The alternative to a vector is packed data where values of multiple variables can be represented in one byte (for example, 8 boolean state variables fit into a single byte). This packed representation is used internally by the StateRegistry which stores states for long term storage. The idea is that State objects usually do not live too long (say only for one expansion) and we never store a large amount of them. When storing millions of states, the overhead of storing an additional pointer for each of them becomes very noticeable. This concerns explicit elements such as const AbstractTask *task but also the pointers hidden inside the vector class. This is why we store only packed data in a very compact way in the registry for such states. The state class then offers a nice public-facing interface to this data. Such states store their data in a registry (identified by registry) at a specific position (identified by id). To avoid looking up the position of the data every time, the state also stores the memory position of the actual data (pointed to by buffer). Finally, the state_packer encapsulates the bit magic that is required to access the value of a variable from the packed representation.
Three Kinds of States
As we have two kinds of possible data representations, there are three kinds of states: those that have only unpacked data, those that have only packed data, and those that have both (the fourth case of a state without data doesn't require an object).
States derived from a registry (registered states) always have packed data available but can be unpacked (with State::unpack) to have both kinds of data available. Unpacking the data requires accessing every packed value once but afterwards, accessing the unpacked data is faster than accessing the packed data. This makes sense in cases where many values of the state need to be accessed multiple times. Calling state::unpack on state that is already unpacked is allowed and cheap.
States that are created without a registry (unregistered states) never have packed data available and always use unpacked data only.
The subscript operator (State::operator) automatically uses the fastest way available to access the data and unifies the interface to all three kinds of states.
Immutable States through Mutable Pointers
Our states are meant to be immutable in the sense that a given state object will not change its identity but you can assign a new state to a State variable. A variable representing the state [1,2,3] cannot be changed to represent the state [1,1,1] except by assignment. Technically, this means that all methods of the class are const except for the (copy and move) assignment operators.

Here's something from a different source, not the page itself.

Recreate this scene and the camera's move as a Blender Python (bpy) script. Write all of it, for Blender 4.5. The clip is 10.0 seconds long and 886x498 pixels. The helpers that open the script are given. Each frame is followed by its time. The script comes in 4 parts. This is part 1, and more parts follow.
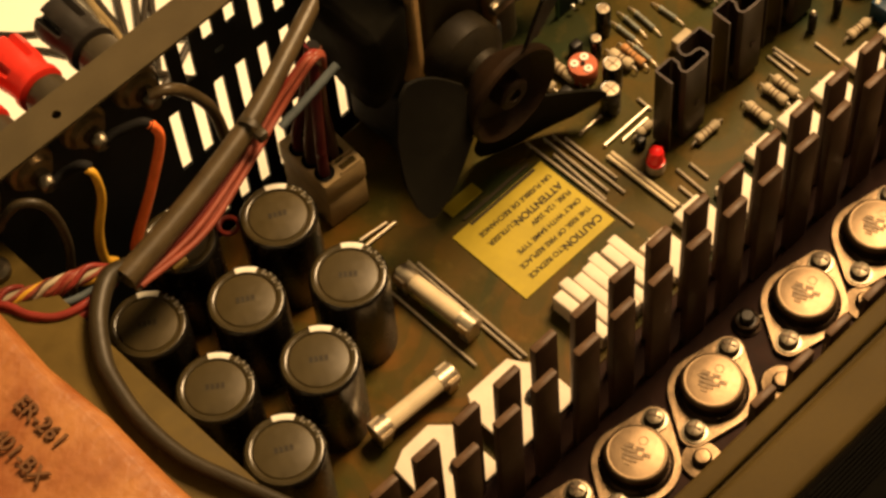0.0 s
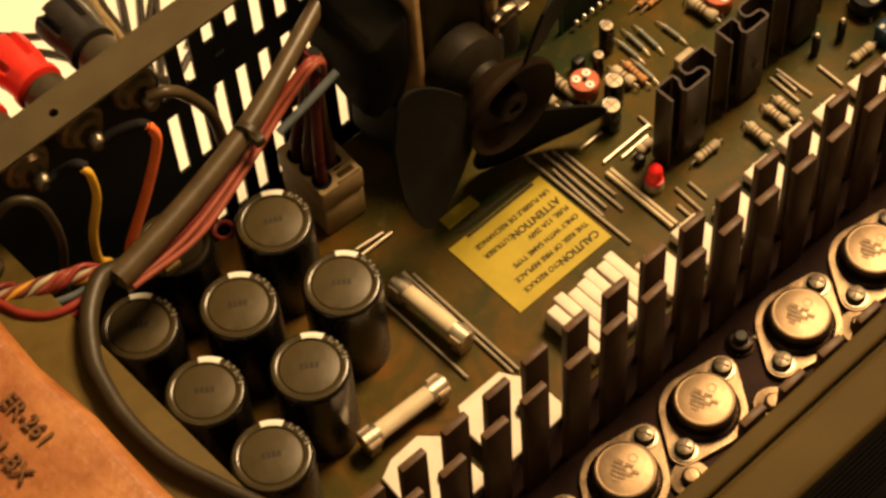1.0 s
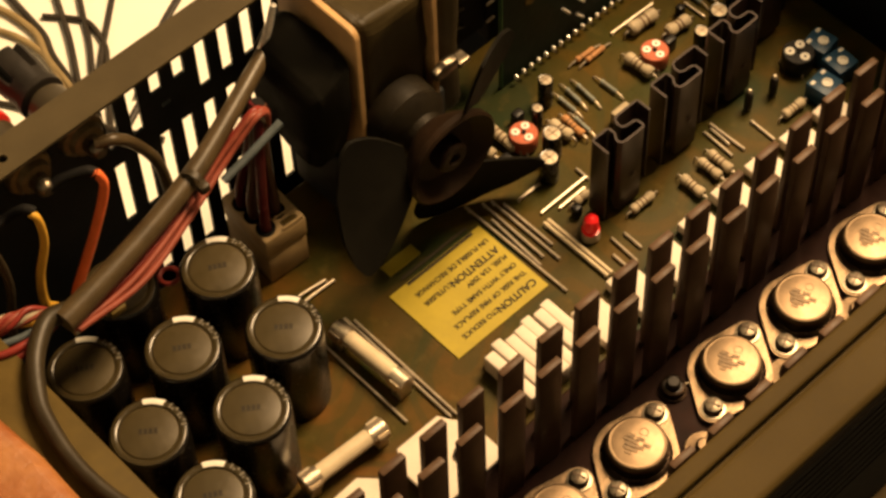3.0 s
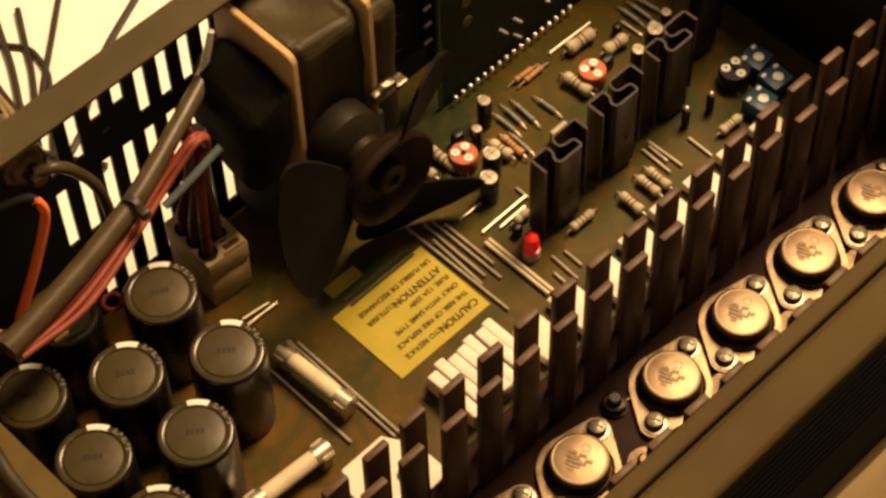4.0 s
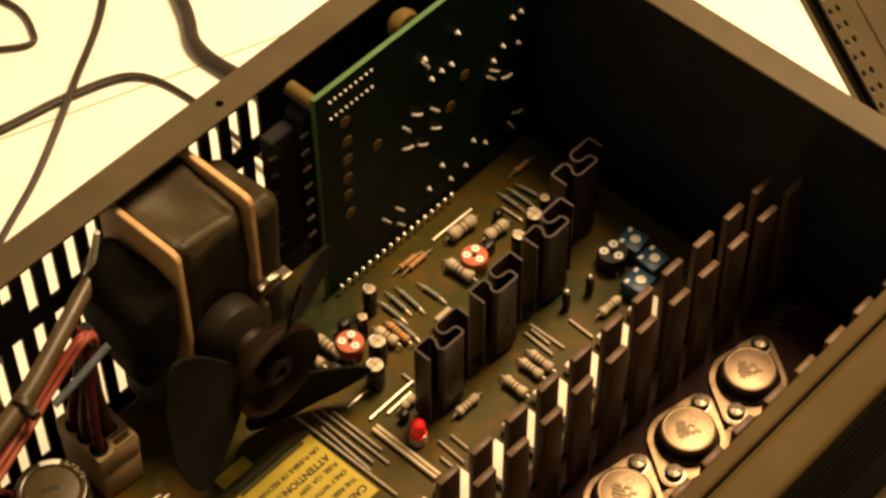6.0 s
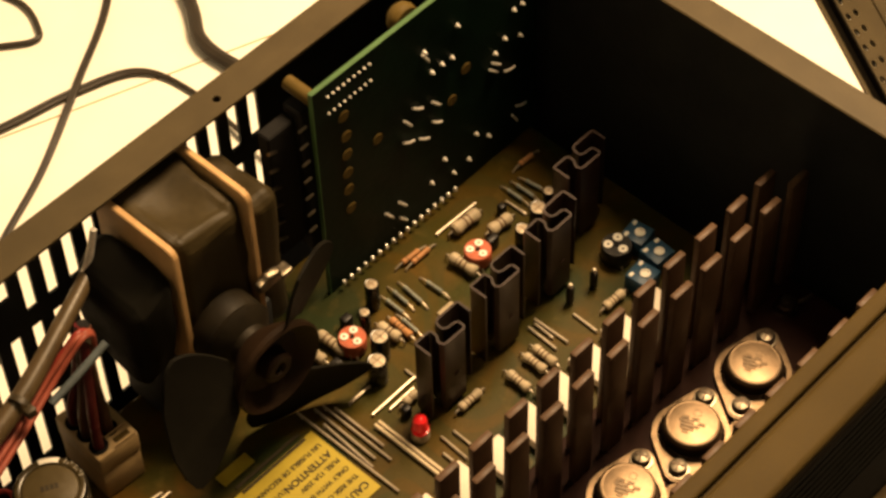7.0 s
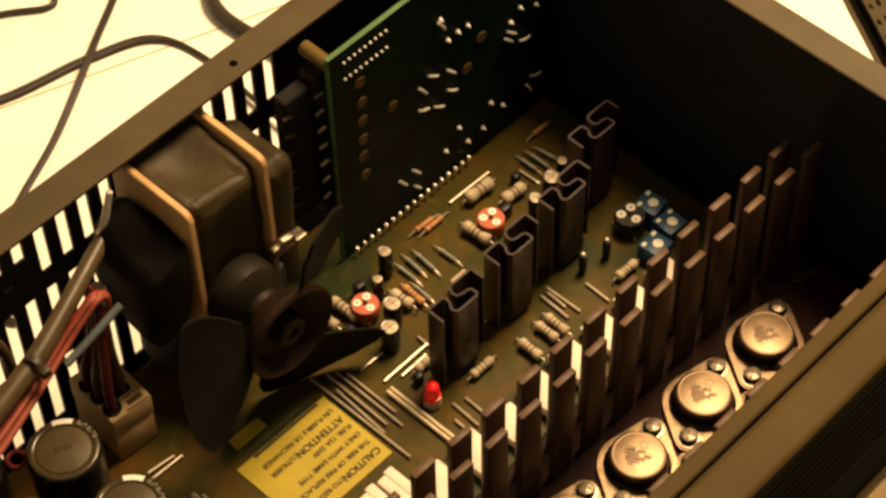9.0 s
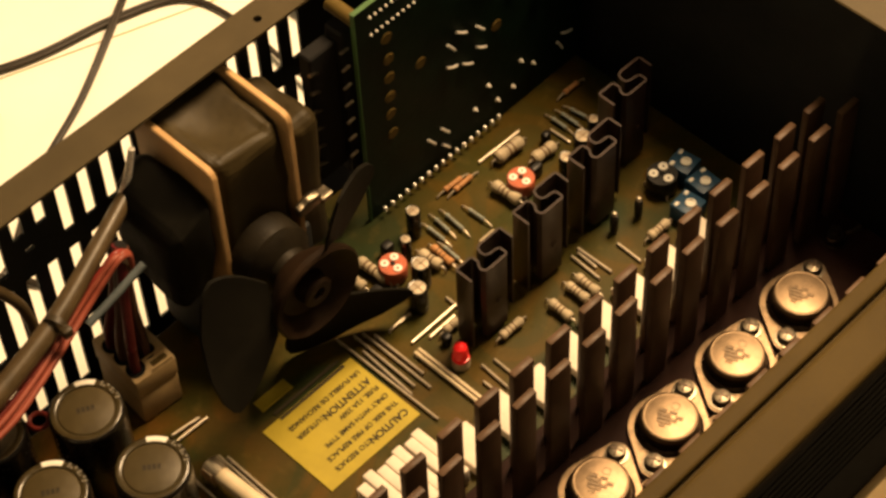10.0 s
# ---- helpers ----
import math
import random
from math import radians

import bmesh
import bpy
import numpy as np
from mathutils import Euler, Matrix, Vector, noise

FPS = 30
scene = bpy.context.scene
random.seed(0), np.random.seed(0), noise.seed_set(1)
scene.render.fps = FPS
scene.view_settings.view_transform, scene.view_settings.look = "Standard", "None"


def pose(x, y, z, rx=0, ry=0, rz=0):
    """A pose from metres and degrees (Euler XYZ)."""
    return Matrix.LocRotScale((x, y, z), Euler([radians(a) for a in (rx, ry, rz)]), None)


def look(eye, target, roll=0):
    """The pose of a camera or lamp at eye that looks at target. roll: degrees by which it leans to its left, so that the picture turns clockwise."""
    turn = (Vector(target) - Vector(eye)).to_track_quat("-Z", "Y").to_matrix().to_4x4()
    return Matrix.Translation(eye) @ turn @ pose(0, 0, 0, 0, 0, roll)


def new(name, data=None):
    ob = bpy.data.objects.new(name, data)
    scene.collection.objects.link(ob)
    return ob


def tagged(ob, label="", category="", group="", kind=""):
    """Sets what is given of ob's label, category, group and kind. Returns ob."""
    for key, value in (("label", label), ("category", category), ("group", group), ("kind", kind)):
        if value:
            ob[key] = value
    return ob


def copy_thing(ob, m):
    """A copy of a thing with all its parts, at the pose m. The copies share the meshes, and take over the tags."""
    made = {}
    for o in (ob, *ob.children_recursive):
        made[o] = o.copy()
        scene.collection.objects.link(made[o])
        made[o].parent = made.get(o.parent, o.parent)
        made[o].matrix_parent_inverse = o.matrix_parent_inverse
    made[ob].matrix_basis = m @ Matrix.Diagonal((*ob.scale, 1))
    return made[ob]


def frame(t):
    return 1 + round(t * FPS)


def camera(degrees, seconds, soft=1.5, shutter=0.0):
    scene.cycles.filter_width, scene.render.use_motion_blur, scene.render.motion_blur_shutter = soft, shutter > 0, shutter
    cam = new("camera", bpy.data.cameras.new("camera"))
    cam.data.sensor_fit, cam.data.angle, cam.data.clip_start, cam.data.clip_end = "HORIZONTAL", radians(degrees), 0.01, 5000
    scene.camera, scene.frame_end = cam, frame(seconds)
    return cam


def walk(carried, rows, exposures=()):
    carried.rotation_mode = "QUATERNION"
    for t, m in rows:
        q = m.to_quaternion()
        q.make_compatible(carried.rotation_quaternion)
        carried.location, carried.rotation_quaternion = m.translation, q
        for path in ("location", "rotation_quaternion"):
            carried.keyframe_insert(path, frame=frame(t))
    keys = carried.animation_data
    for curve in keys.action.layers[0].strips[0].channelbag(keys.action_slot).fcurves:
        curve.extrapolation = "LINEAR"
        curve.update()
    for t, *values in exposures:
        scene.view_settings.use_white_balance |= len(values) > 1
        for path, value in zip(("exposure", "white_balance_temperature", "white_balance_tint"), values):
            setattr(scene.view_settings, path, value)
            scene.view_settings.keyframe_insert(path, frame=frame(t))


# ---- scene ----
cam = camera(22.506, 10.0, soft=2.9)
PATH = [
    (0, (-0.3766, -0.1972, 0.5973), (-0.1585, 0.0693, 0.0461), -6.20),
    (0.5, (-0.3761, -0.2027, 0.5971), (-0.1609, 0.0703, 0.0479), -5.39),
    (1, (-0.3750, -0.2028, 0.5933), (-0.1549, 0.0707, 0.0462), -4.92),
    (1.5, (-0.3811, -0.2051, 0.5957), (-0.1542, 0.0665, 0.0505), -3.44),
    (2, (-0.3837, -0.2044, 0.5990), (-0.1529, 0.0733, 0.0586), -3.94),
    (2.5, (-0.3796, -0.2033, 0.5995), (-0.1550, 0.0730, 0.0557), -3.60),
    (3, (-0.3806, -0.2157, 0.6043), (-0.1399, 0.0596, 0.0669), -2.62),
    (3.2, (-0.3812, -0.2192, 0.6063), (-0.1330, 0.0518, 0.0702), -2.27),
    (4.3, (-0.3764, -0.2229, 0.6099), (-0.1220, 0.0473, 0.0762), -1.87),
    (4.5, (-0.3762, -0.2243, 0.6097), (-0.1148, 0.0451, 0.0790), -1.04),
    (5, (-0.3749, -0.2212, 0.6254), (-0.0873, 0.0494, 0.1091), 0.84),
    (5.5, (-0.3729, -0.2211, 0.6313), (-0.0794, 0.0535, 0.1204), 0.07),
    (5.7, (-0.3728, -0.2239, 0.6311), (-0.0778, 0.0506, 0.1212), -0.24),
    (6.8, (-0.3606, -0.2357, 0.6257), (-0.0718, 0.0490, 0.1178), -2.01),
    (7, (-0.3602, -0.2350, 0.6258), (-0.0734, 0.0483, 0.1159), -2.09),
    (7.5, (-0.3653, -0.2354, 0.6262), (-0.0746, 0.0457, 0.1174), -1.42),
    (8, (-0.3657, -0.2351, 0.6248), (-0.0781, 0.0491, 0.1158), -1.48),
    (8.5, (-0.3668, -0.2348, 0.6223), (-0.0828, 0.0434, 0.1080), -1.14),
    (9, (-0.3662, -0.2361, 0.6243), (-0.0832, 0.0453, 0.1112), -1.58),
    (9.5, (-0.3639, -0.2371, 0.6179), (-0.0857, 0.0454, 0.1029), -2.29),
    (10, (-0.3611, -0.2372, 0.6115), (-0.0908, 0.0492, 0.0944), -3.09),
]
walk(cam, [(t, look(eye, target, roll)) for t, eye, target, roll in PATH],
     [(0, 0, 6600, 10), (1.5, 0, 6350, 10), (2.5, 0, 6180, 10), (4.5, 0, 6060, 10), (7.5, 0, 5980, 10), (9, 0, 5980, 10), (10, 0, 6050, 10)])

# ---- world and light ----
world = bpy.data.worlds.new("room")
scene.world = world
world.use_nodes = True
world.node_tree.nodes["Background"].inputs[0].default_value = (1.0, 0.60, 0.28, 1)
world.node_tree.nodes["Background"].inputs[1].default_value = 0.18


def lamp(name, eye, target, watts, size, colour):
    data = bpy.data.lights.new(name, "AREA")
    data.shape, data.size, data.energy, data.color = "DISK", size, watts, colour
    ob = new(name, data)
    ob.matrix_world = look(eye, target)
    return ob


lamp("bench_lamp", (0.288, 0.108, 0.70), (-0.04, 0.09, 0.0), 17.6, 0.30, (1.0, 0.645, 0.32))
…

The method State::unpack seems to contradict this paradigm because it modifies the pointer values. We use the (maybe somewhat controversial) keyword mutable on the pointer to still allow the method to be considered const. The argument for this is that unpacking the data does not change the logical identity of the state. If it represents [1,2,3] before the operation, it still does so after unpacking.
Working with States
In this section, we want to go over the most important steps for working with State objects.
Registered states can be created with StateRegistry::get_initial_state and StateRegistry::get_successor_state. As these are the only ways to create registered states, such states are always reachable and always use duplicate detection (each state is represented in the registry at most once and creating a state along two paths will yield states with the same IDs).

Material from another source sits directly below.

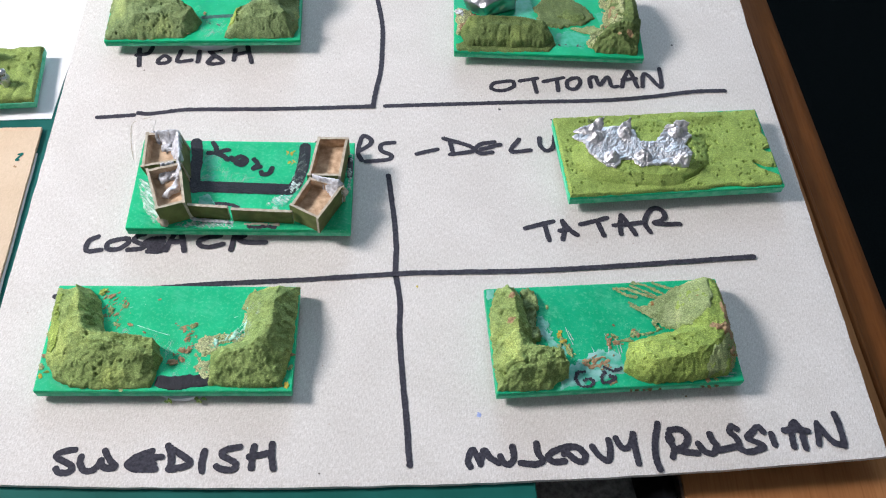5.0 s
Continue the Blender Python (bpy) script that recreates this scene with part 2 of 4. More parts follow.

Unregistered states can be created in a similar way with TaskProxy::get_initial_state and State::get_unregistered_successor. In addition, they can also be created from arbitrary values using TaskProxy::create_state.
The other two overloads of TaskProxy::create_state (the ones involving pointers to packed data) should only be used by the StateRegistry and should otherwise be considered private.
Passing States Around
States are relatively light-weight, copying them only copies a handful of pointers and possibly updates the reference count of the shared pointer. But even if this copy is cheap, it is not free. We recommend passing states around by const reference where possible but copying them should not kill performance unless this happens in a very tight loop.

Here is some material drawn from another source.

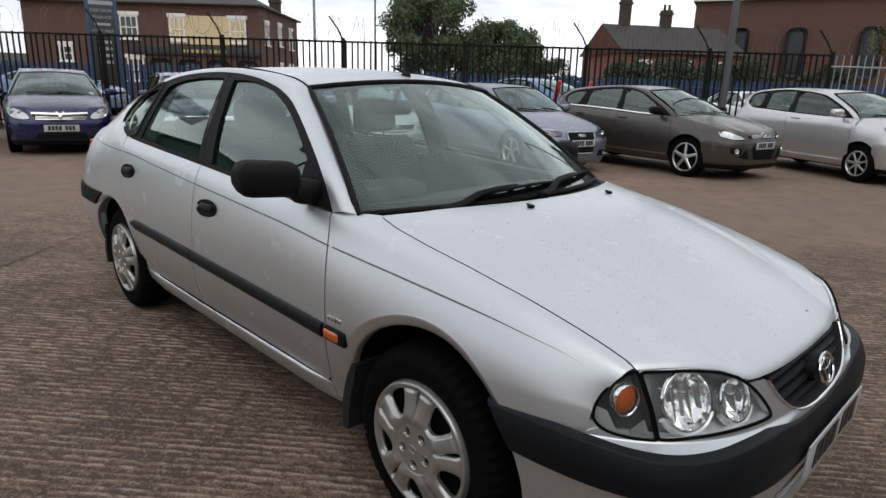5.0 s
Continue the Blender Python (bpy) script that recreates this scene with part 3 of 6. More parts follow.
def interior(car, W):
    """Dashboard, steering wheel, seats, headrests and driver's mirror."""
    def add(nm, bm, m, lab=""):
        for v in bm.verts:
            v.co = W(tuple(v.co))
        return part(nm, bm, m, car, lab)
    dash = join(box(1.34, 0.42, 0.12, 0.05, pose(0, 1.42, 0.86, -6)), box(1.30, 0.22, 0.36, 0.06, pose(0, 1.50, 0.66)))
    add("dashboard", dash, DASH)
    add("instrument_cowl", box(0.36, 0.20, 0.09, 0.04, pose(-0.36, 1.60, 0.93)), DASH)
    wheel = [(-0.36 + 0.185 * math.cos(a), 1.80 + 0.075 * math.sin(a), 0.86 + 0.168 * math.sin(a)) for a in np.linspace(0, 2 * math.pi, 29)[:-1]]
    sw = tube(wheel, 0.015, 8, True)
    sw = join(sw, box(0.13, 0.05, 0.13, 0.03, pose(-0.36, 1.79, 0.855, -24)), box(0.34, 0.02, 0.035, 0.008, pose(-0.36, 1.79, 0.86, -24)), box(0.035, 0.02, 0.16, 0.008, pose(-0.36, 1.765, 0.78, -24)))
    add("steering_wheel", sw, BLACK)
    for sg in (-1, 1):
        seat = join(box(0.50, 0.50, 0.16, 0.06, pose(sg * 0.36, 2.12, 0.46, 6)), box(0.50, 0.17, 0.62, 0.07, pose(sg * 0.36, 2.46, 0.76, -16)))
        add("front_seat", seat, CLOTH)
        hr = join(box(0.27, 0.11, 0.19, 0.05, pose(sg * 0.36, 2.57, 1.175, -10)), tube([(sg * 0.36 - 0.06, 2.55, 1.02), (sg * 0.36 - 0.06, 2.57, 1.12)], 0.007), tube([(sg * 0.36 + 0.06, 2.55, 1.02), (sg * 0.36 + 0.06, 2.57, 1.12)], 0.007))
        add("headrest", hr, CLOTH)
        add("rear_headrest", box(0.26, 0.10, 0.15, 0.045, pose(sg * 0.36, 3.34, 1.06, -14)), CLOTH)
    add("rear_seat", join(box(1.26, 0.52, 0.18, 0.06, pose(0, 2.98, 0.48, 5)), box(1.26, 0.18, 0.58, 0.07, pose(0, 3.30, 0.76, -18))), CLOTH)
    add("parcel_shelf", box(1.16, 0.62, 0.03, 0.008, pose(0, 3.68, 0.96)), DASH)
    add("inside_mirror", join(box(0.24, 0.04, 0.07, 0.025, pose(0, 1.97, 1.245, 12)), tube([(0, 1.93, 1.33), (0, 1.95, 1.27)], 0.010)), BLACK)
    add("headlining", box(0.84, 1.05, 0.012, 0.005, pose(0, 2.60, 1.378)), mat("pale_headlining", (0.30, 0.30, 0.29), 0.95, grain=0.2))
    for sg in (-1, 1):
        add("inner_pillar", tube([(sg * 0.715, 2.43, 0.95), (sg * 0.63, 2.46, 1.2), (sg * 0.50, 2.49, 1.37)], 0.035, 8), DASH)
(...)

In most circumstances, accessing state values with State::operator should be the right thing. If many values are requested from a registered state, it might pay off to call State::unpack first but this should be profiled. Also note that within heuristics all states are already unpacked at the moment.
In extreme circumstances where performance is absolutely critical, State::get_unpacked_values can be used after unpacking the state to get a reference to the internal vector. Passing this vector to a function instead of the state saves one level of indirection when accessing the data and one if statement during the access. In very tight loops this can make a difference but this should only be done after identifying the issue with a profile.
Comparing and Hashing States
Two states are considered equal if they contain the same values. However, mixing registered and unregistered states or registered states from different registries is likely unintentional and thus comparing them is considered an error. We currently have no use case where such a comparison would be necessary. If you do, contact us.
We provide a hash function (feed(HashState &hash_state, const State &state)) for our implementation of hash maps (utils::HashMap) and hash sets (utils::HashSet). This function is meant for hashing unregistered states. Hashing registered states is considered an error for two reasons: first it is not possible to implement an efficient hash function that computes the same value for logically equal packed and unpacked states without unpacking the packed state. Second, when hashing registered states, it is much more efficient to hash their IDs instead of the state data, so we consider hashing the state data a performance bug.
How Not to Use a State
Certain usage patters of a state are considered errors and will stop the planner with a critical error. In the future, these tests may disappear (leading to silent corruption) in release builds for performance reasons, which is already the case for many other similar checks in the planner. So we recommend thoroughly testing your code with debug builds, switching to the more efficient release builds once you trust your code.
Accessing packed data through State::get_buffer is an error on unregistered states (they do not have a buffer). You can use if (s.get_registry()) to check if the state is registered.
Accessing unpacked data through State::get_unpacked_values() is an error if the state has no unpacked data. We never implicitly unpack a state as this is an expensive operation. Call s.unpack(); if you work with states where you are unsure if they have unpacked data available.
Creating unregistered successor states through State::get_unregistered_successor also requires access to unpacked data and thus leads to an error if the state doesn't have it available.
- As described above, hashing a registered state is considered an error.